(begin)

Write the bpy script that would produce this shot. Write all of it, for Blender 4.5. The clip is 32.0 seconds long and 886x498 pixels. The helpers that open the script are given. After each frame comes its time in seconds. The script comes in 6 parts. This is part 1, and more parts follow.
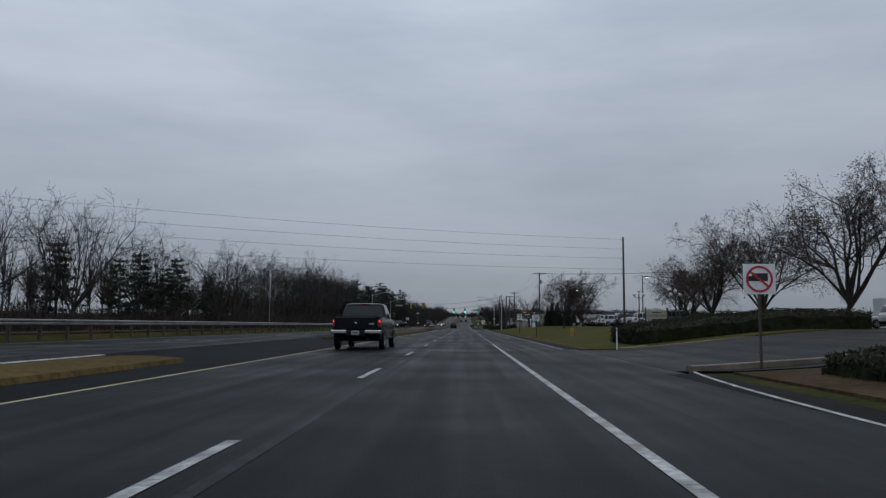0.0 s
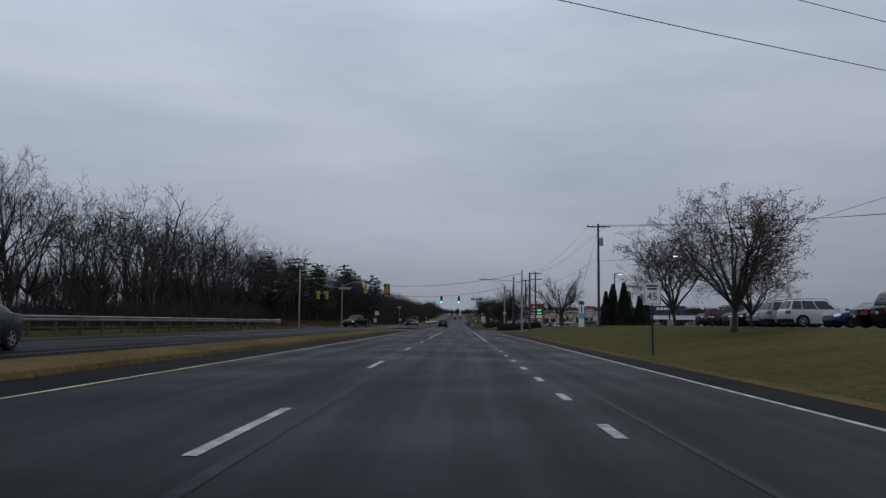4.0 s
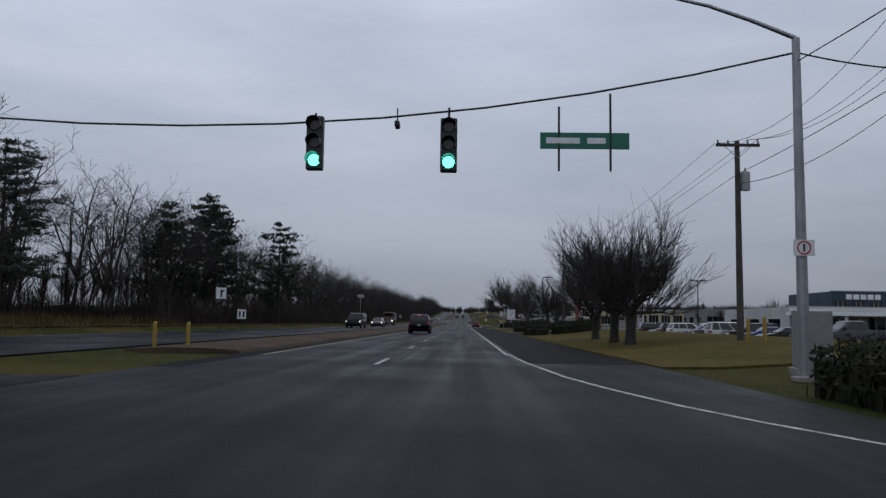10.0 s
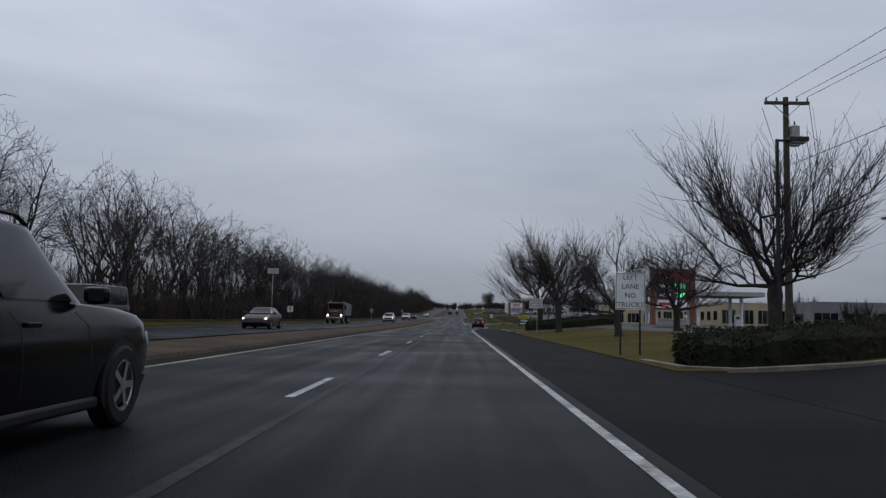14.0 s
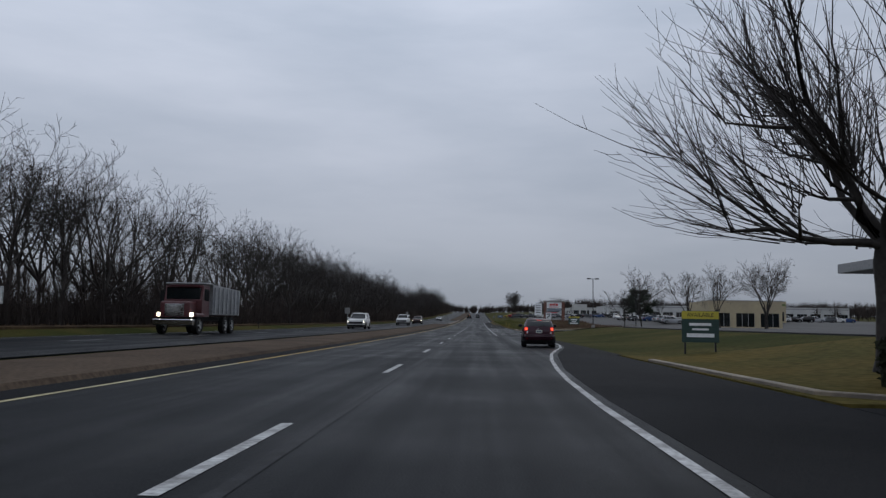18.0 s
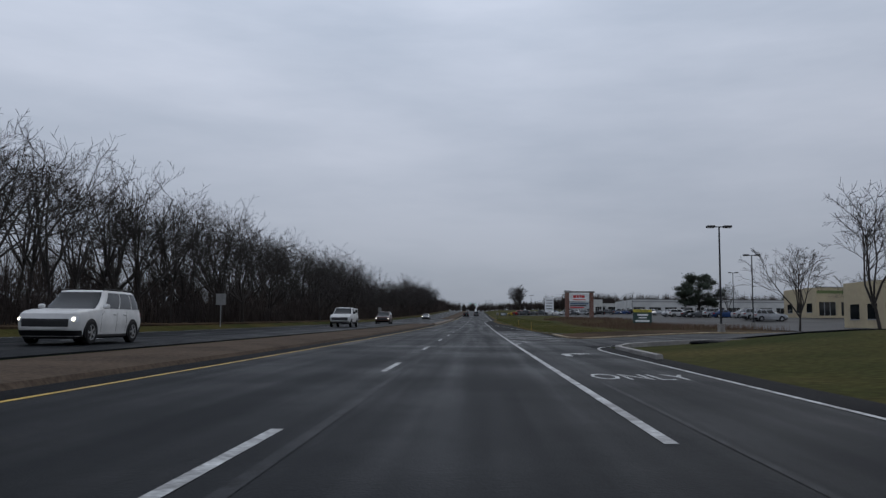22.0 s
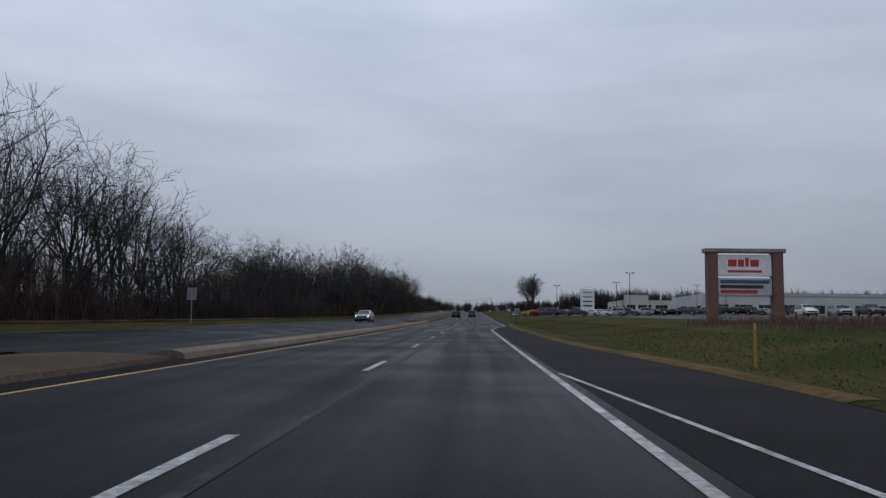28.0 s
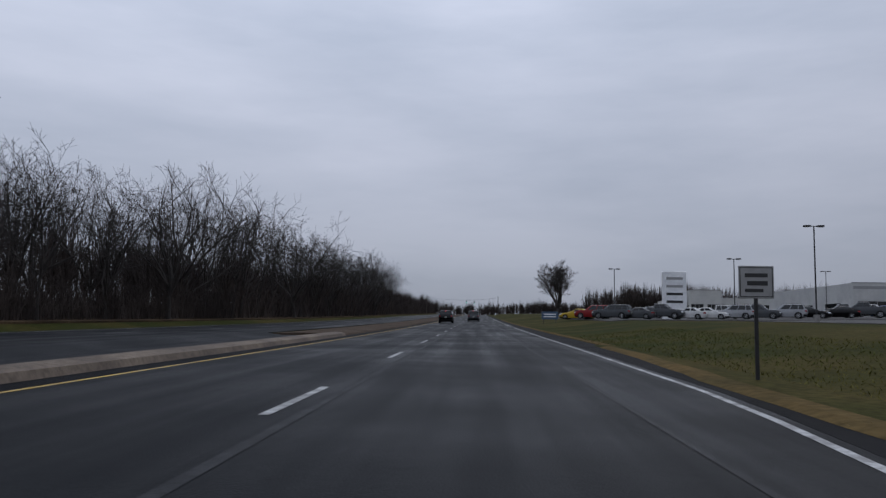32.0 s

(end)

## [STATED GOAL]
Go through the listing above and write it out again exactly, dropping the pictures.

## [EXPECTED ANSWER]
Write the bpy script that would produce this shot. Write all of it, for Blender 4.5. The clip is 32.0 seconds long and 886x498 pixels. The helpers that open the script are given. After each frame comes its time in seconds. The script comes in 6 parts. This is part 1, and more parts follow.
0.0 s
4.0 s
10.0 s
14.0 s
18.0 s
22.0 s
28.0 s
32.0 s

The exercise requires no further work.